The random_state enables us to find teh exact data set to alter for multiple itterations.

In [None]:
from sklearn.svm import SVC

# Building a Support Vector Machine on train data
svc_model = SVC(C= .1, kernel='linear')
svc_model.fit(X_train, y_train)

prediction = svc_model .predict(X_test)

gamma is a measure of influence of a data point. It is inverse of distance of influence. C is complexity of the model.

lower C value creates simple hyper surface while higher C creates complex surface.

In [None]:
# check the accuracy on the training set
print(svc_model.score(X_train, y_train))
print(svc_model.score(X_test, y_test))

In [None]:
# Building a Support Vector Machine on train data
svc_model = SVC(kernel='rbf',c=1)
svc_model.fit(X_train, y_train)

In [None]:
print(svc_model.score(X_train, y_train))
print(svc_model.score(X_test, y_test))

#### PCA and SVM on Reduced data

In [None]:
# NOTE - we shall generate PC dimensions for raw data (7 dimensions to captured 95% variance)

pca = PCA(n_components=7)
data_pca = pca.fit_transform(data_new)
#pca.fit_transform(data_new).transpose()

In [None]:
pca.components_

In [None]:
#Converting to dataframe
data_comp_full = pd.DataFrame(data_pca,columns=['PC1','PC2','PC3','PC4','PC5','PC6','PC7'])

#reinserting the droped target variable
data_comp_full['class'] = data['class']
data_comp_full.head(20)

In [None]:
#Let us check it visually
sns.pairplot(data_comp_full, diag_kind='kde') 

we can see the scattering of the data.
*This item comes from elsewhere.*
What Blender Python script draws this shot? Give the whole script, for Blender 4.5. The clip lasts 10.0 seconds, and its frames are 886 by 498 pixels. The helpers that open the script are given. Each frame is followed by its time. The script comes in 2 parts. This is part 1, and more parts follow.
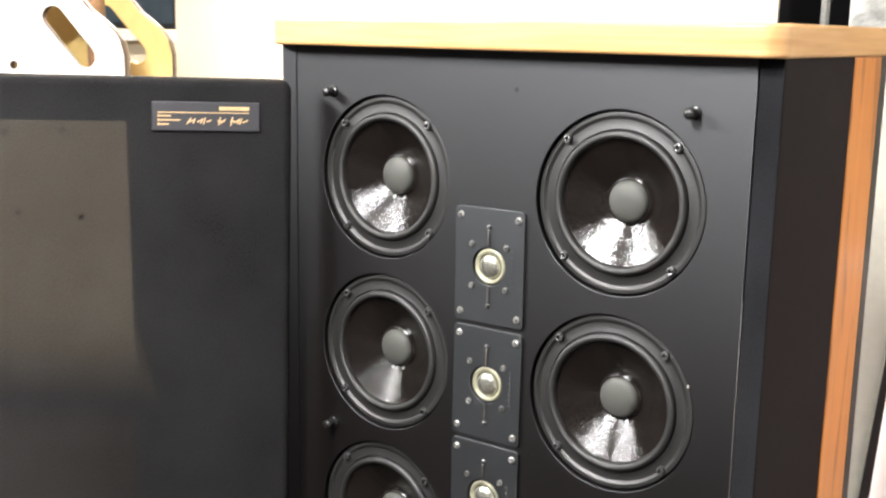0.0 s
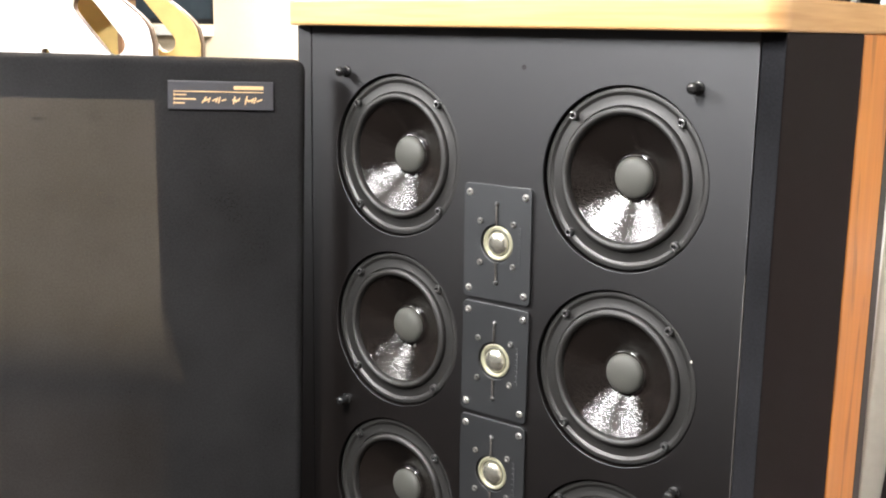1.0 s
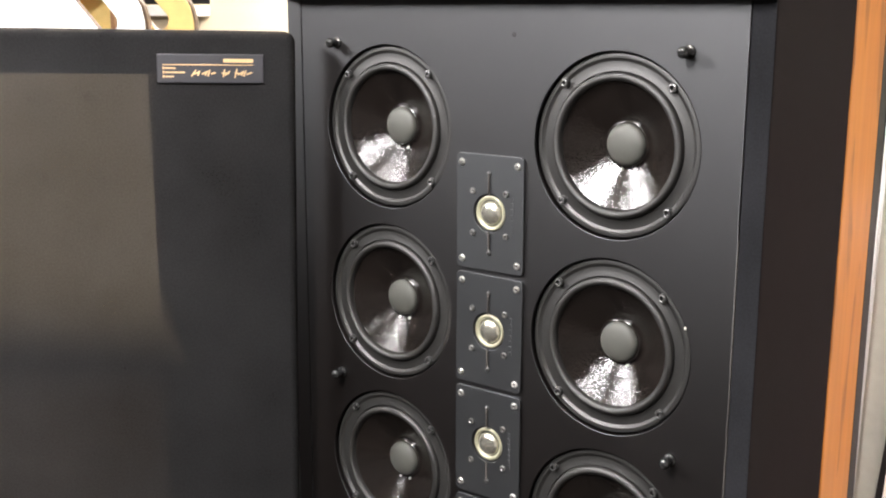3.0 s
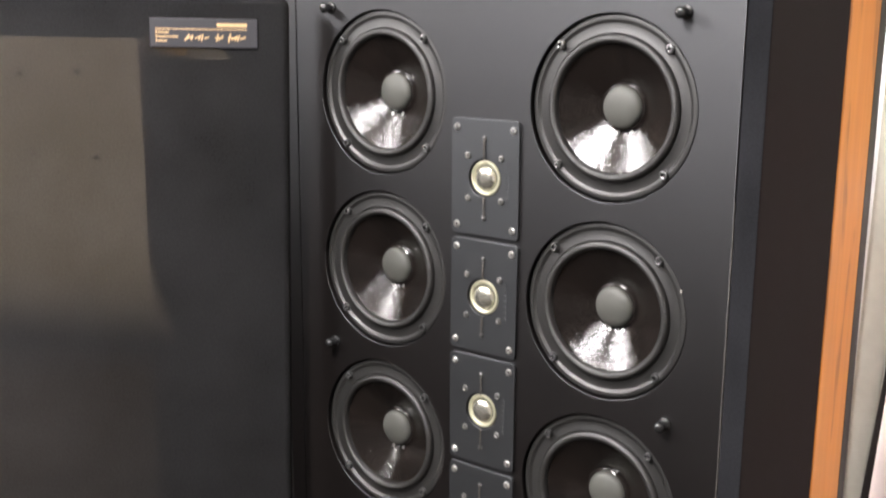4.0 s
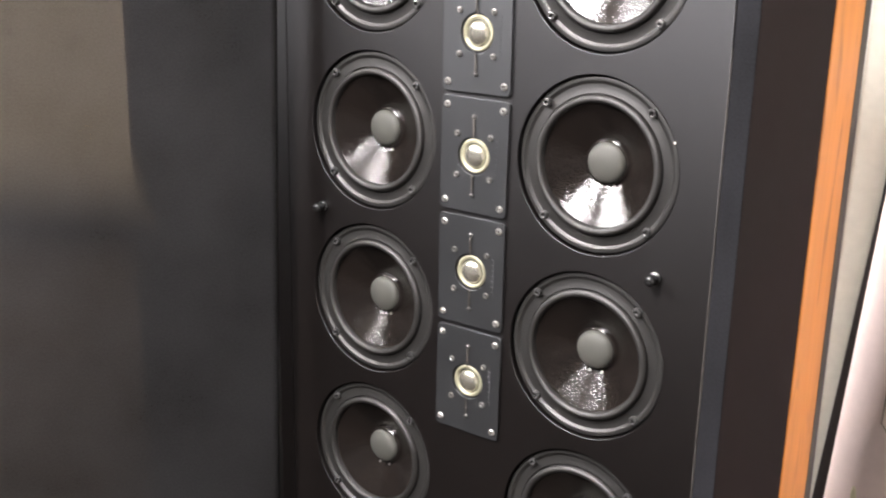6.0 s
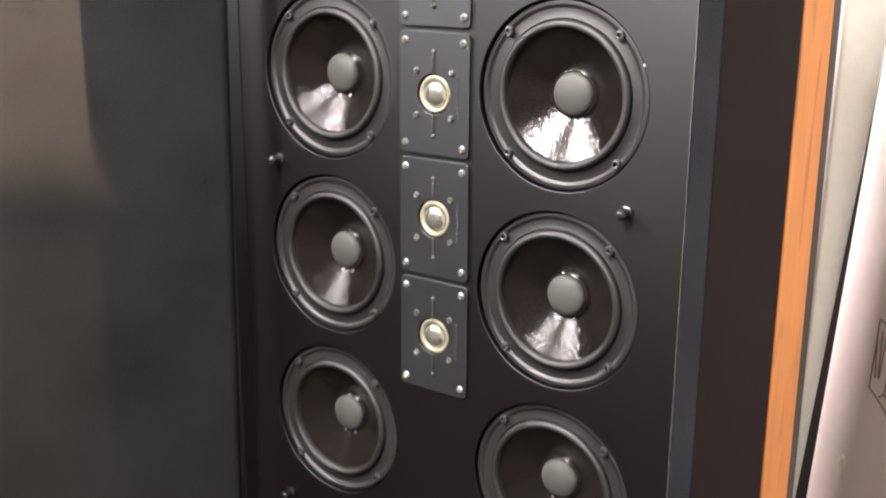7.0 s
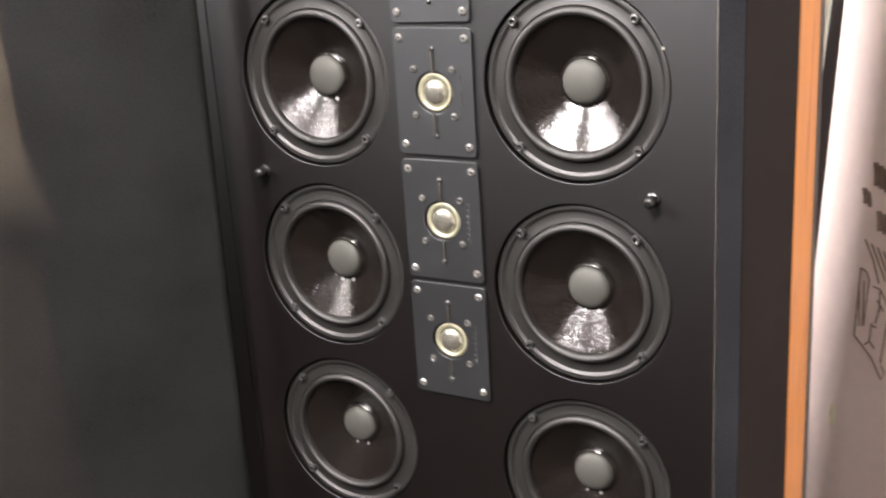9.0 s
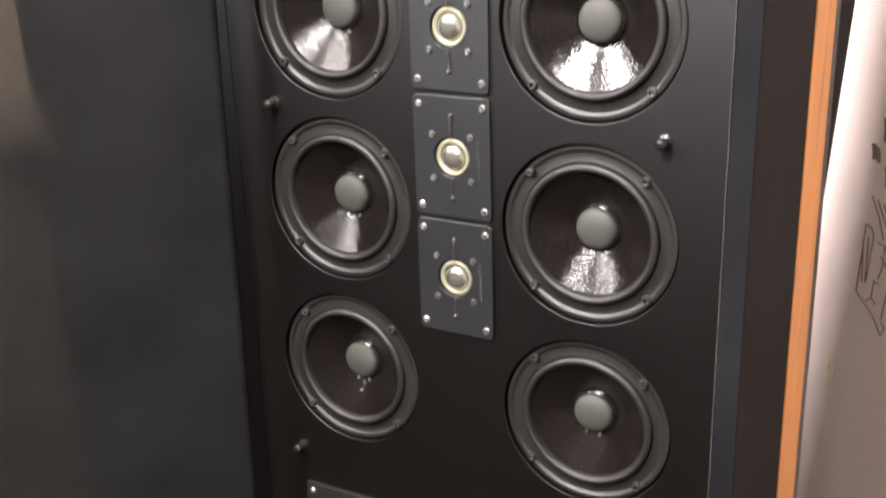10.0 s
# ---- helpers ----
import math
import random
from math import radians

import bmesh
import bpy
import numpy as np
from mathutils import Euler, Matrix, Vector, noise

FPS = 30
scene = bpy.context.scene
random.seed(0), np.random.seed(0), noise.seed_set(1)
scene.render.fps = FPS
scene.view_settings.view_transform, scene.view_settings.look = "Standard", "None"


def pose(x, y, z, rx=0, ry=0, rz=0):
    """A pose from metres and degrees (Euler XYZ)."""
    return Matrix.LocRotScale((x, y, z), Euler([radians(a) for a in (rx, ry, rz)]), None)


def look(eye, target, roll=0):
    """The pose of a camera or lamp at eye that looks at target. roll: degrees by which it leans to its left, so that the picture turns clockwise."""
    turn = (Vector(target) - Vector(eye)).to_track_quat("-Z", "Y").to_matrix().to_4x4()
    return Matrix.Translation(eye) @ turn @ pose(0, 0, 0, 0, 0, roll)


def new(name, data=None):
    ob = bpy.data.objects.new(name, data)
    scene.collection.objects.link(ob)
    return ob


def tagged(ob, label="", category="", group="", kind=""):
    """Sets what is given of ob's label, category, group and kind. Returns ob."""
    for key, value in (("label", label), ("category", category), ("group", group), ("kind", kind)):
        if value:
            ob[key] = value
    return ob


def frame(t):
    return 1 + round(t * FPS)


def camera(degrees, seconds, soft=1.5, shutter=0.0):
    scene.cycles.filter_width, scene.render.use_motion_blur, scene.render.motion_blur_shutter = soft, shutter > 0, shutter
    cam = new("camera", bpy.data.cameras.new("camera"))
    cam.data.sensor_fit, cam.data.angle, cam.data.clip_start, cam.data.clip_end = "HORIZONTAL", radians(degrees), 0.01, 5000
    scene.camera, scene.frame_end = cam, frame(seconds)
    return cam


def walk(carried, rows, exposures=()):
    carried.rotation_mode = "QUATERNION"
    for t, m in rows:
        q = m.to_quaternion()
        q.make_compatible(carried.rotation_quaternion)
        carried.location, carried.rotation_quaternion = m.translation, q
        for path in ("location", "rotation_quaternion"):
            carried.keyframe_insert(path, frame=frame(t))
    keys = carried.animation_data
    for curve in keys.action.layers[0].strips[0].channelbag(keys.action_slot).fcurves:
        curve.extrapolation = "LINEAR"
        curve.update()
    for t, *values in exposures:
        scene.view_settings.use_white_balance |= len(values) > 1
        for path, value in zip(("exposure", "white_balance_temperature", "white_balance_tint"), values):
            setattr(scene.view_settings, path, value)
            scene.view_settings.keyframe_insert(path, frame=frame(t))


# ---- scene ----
cam = camera(43.4, 10.0, soft=2.0, shutter=1.0)
PATH = [
    (0, (0.572, -0.872, 1.575), (-0.575, 0.72, 1.19), 1.0),
    (0.5, (0.598, -0.867, 1.562), (-0.597, 0.688, 1.173), 0.6),
    (1, (0.607, -0.864, 1.556), (-0.601, 0.683, 1.169), 0.9),
    (1.5, (0.612, -0.861, 1.552), (-0.594, 0.683, 1.146), 0.4),
    (2, (0.61, -0.851, 1.55), (-0.602, 0.683, 1.131), -0.0),
    (3.5, (0.614, -0.857, 1.537), (-0.588, 0.684, 1.114), 0.2),
    (4, (0.609, -0.86, 1.519), (-0.58, 0.688, 1.085), 0.4),
    (4.5, (0.602, -0.877, 1.5), (-0.561, 0.677, 1.017), 0.9),
    (5, (0.605, -0.869, 1.479), (-0.553, 0.674, 0.954), 1.2),
    (5.5, (0.602, -0.869, 1.466), (-0.546, 0.667, 0.899), 1.2),
    (5.7, (0.602, -0.872, 1.46), (-0.544, 0.665, 0.892), 1.2),
    (6.8, (0.611, -0.854, 1.399), (-0.488, 0.723, 0.848), 1.2),
    (7, (0.599, -0.827, 1.373), (-0.52, 0.742, 0.838), 0.3),
    (7.2, (0.58, -0.824, 1.39), (-0.488, 0.786, 0.874), -0.7),
    (7.5, (0.546, -0.823, 1.392), (-0.502, 0.808, 0.9), -2.3),
    (7.8, (0.525, -0.828, 1.431), (-0.537, 0.787, 0.917), -3.2),
    (8, (0.515, -0.836, 1.423), (-0.531, 0.794, 0.922), -4.6),
    (8.2, (0.506, -0.829, 1.43), (-0.545, 0.786, 0.896), -5.5),
    (8.5, (0.49, -0.841, 1.421), (-0.544, 0.773, 0.851), -5.7),
    (9, (0.488, -0.844, 1.401), (-0.471, 0.804, 0.797), -3.8),
    (9.5, (0.486, -0.842, 1.402), (-0.468, 0.792, 0.751), -2.7),
    (10, (0.482, -0.85, 1.387), (-0.465, 0.773, 0.703), -1.9),
]
walk(cam, [(t, look(eye, target, roll)) for t, eye, target, roll in PATH],
     exposures=[(0, 0.16, 6400, 9), (2, 0.1, 6500, 11), (3.5, 0.08, 6500, 12), (4.1, 0.1, 6500, 13), (5, 0.48, 6500, 13), (7, 0.43, 6650, 16), (8, 0.52, 6700, 15), (10, 0.36, 6700, 15)])

# ---- world and light ----
world = bpy.data.worlds.new("world")
scene.world = world
world.use_nodes = True
world.node_tree.nodes["Background"].inputs[0].default_value = (0.75, 0.85, 1.0, 1)
world.node_tree.nodes["Background"].inputs[1].default_value = 0.05
TUBE_GLOW = 270.0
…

Hence co-linearity removed.

In [None]:
#Now let us check again to see if PCA has removed multi colkinierity among new PC dimensions
col_names =data_comp_full.columns
corr_matrix = data_comp_full[col_names].corr().abs()
plt.figure(figsize = (7,7))
cmap = sns.diverging_palette(500, 10, as_cmap=True)
sns.heatmap(corr_matrix,annot=True, xticklabels=corr_matrix.columns.values, yticklabels=corr_matrix.columns.values, vmax=.5, center=0, square=True, linewidths=.5, cbar_kws={"shrink": .82})
plt.title('Heatmap of Correlation Matrix')

Now multi colinierity is removed and dimensions are also reduced. These 7 PC features capture 95% of the variance.

In [None]:
from sklearn.model_selection import train_test_split

# To calculate the accuracy score of the model
from sklearn.metrics import accuracy_score

target = data_comp_full["class"]
features = data_comp_full.drop("class", axis=1)
X_train, X_test, y_train, y_test = train_test_split(features,target, test_size = 0.30, random_state = 7)

The dataset is split into Test an Train in the ratio 70:30.

In [None]:
from sklearn import datasets
from sklearn.model_selection import train_test_split
from sklearn.metrics import classification_report
from sklearn.svm import SVC
from sklearn.model_selection import GridSearchCV

Using Grid Search with C values - 0.01, 0.05, 0.5 and 1 and with Kernal - Linear and RBF and Cross Validation with 5 folds.

In [6]:
params = {'C': [0.01, 0.05, 0.5, 1], 
          'kernel': ['linear','rbf']}
model = SVC()
#Making models with hyper parameters sets
model1 = GridSearchCV(model, param_grid=params, cv=5,n_jobs=-1)
#Learning
model1.fit(X_train,y_train)
#The best hyper parameters set
print("Best Hyper Parameters:\n",model1.best_params_)
#Prediction
prediction=model1.predict(X_test)
#importing the metrics module
from sklearn import metrics
#evaluation(Accuracy)
print("Accuracy:",metrics.accuracy_score(prediction,y_test))
#evaluation(Confusion Metrix)
print("Confusion Matrix:\n",metrics.confusion_matrix(prediction,y_test))

NameError: name 'SVC' is not defined

## Conclusion

From Confusion matrix we can note that only minmal miss-clasification is found, 

implying to 92.9 ~ 93% accuracy from kernel= rbf and c=1.